Repeat the data word for word. Do not include the pictures.
════════════════════
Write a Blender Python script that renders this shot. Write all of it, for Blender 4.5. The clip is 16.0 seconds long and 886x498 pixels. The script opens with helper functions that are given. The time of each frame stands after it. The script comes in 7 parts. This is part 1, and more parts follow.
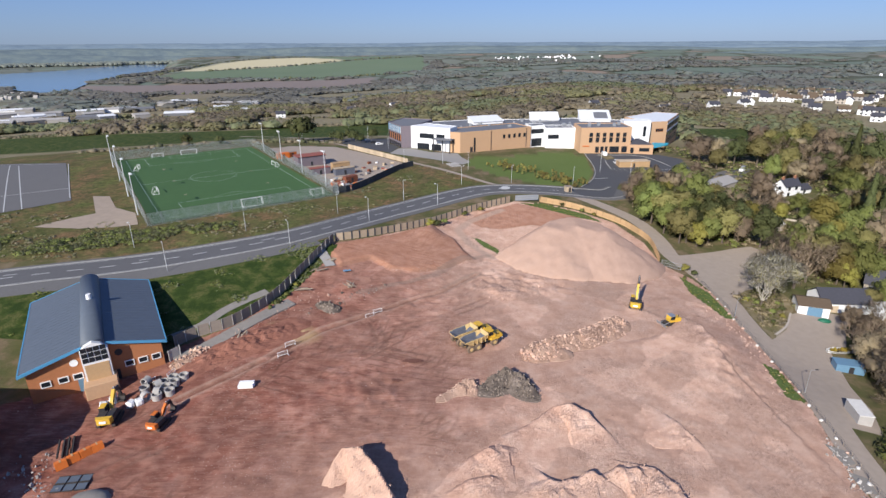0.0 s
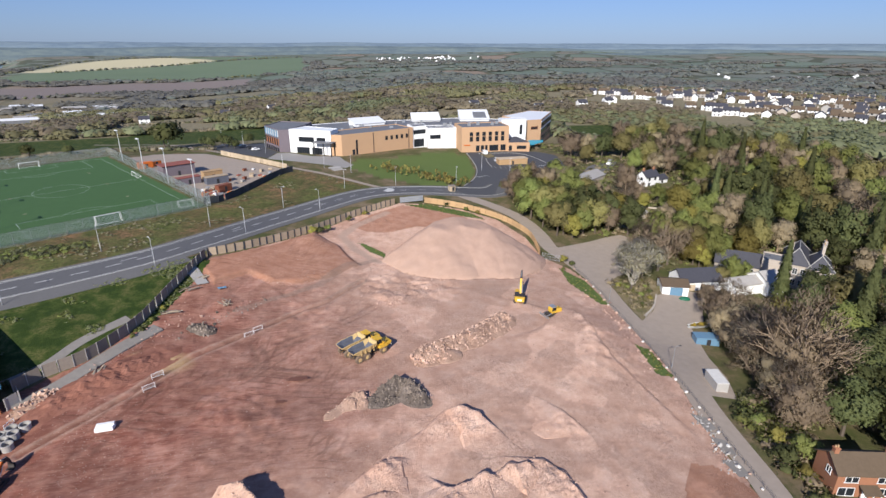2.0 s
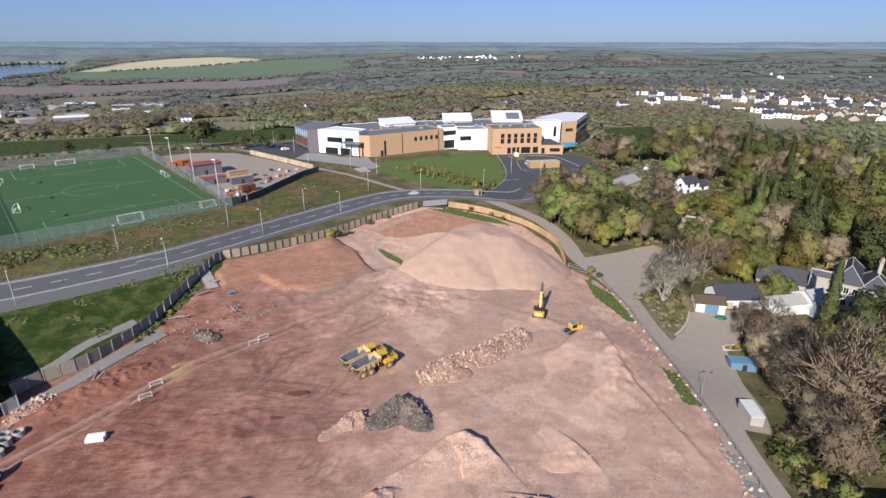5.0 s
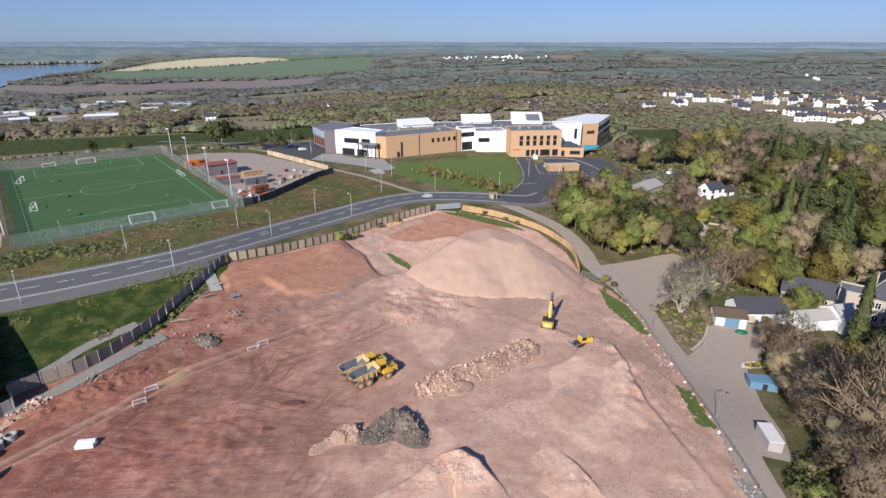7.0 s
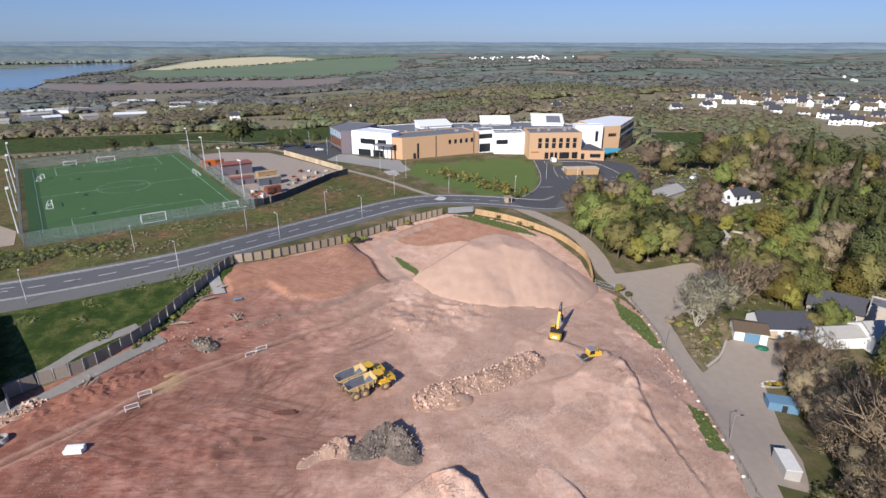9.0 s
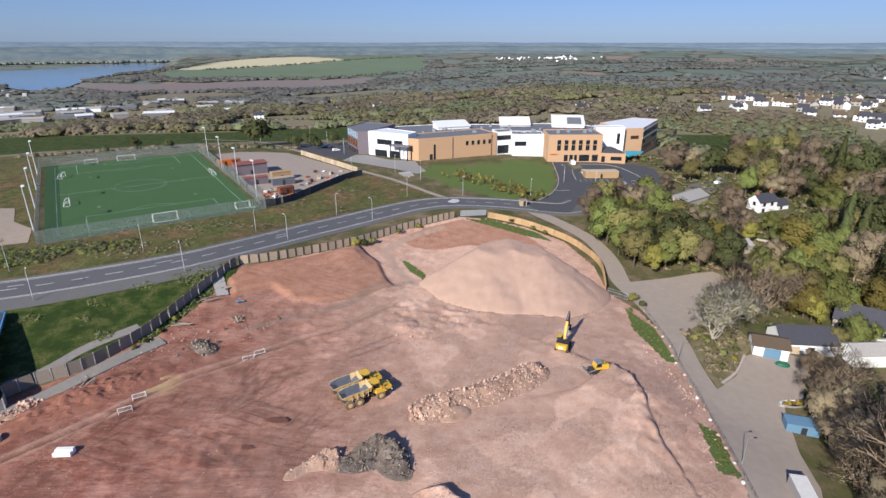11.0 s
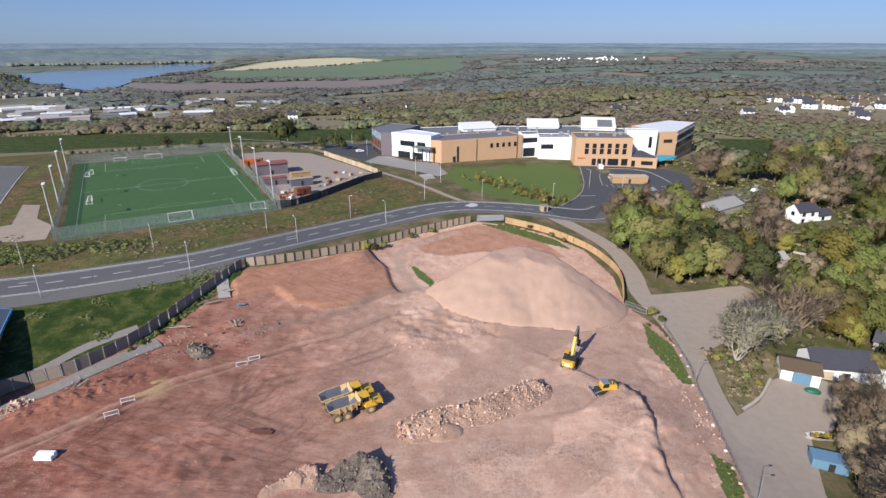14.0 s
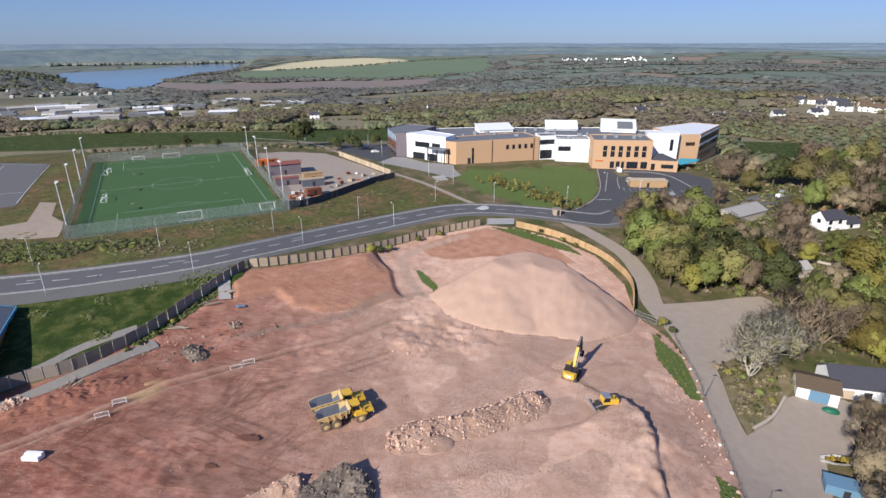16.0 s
════════════════════
▸ RESULT OF THIS TASK
Write a Blender Python script that renders this shot. Write all of it, for Blender 4.5. The clip is 16.0 seconds long and 886x498 pixels. The script opens with helper functions that are given. The time of each frame stands after it. The script comes in 7 parts. This is part 1, and more parts follow.
0.0 s
2.0 s
5.0 s
7.0 s
9.0 s
11.0 s
14.0 s
16.0 s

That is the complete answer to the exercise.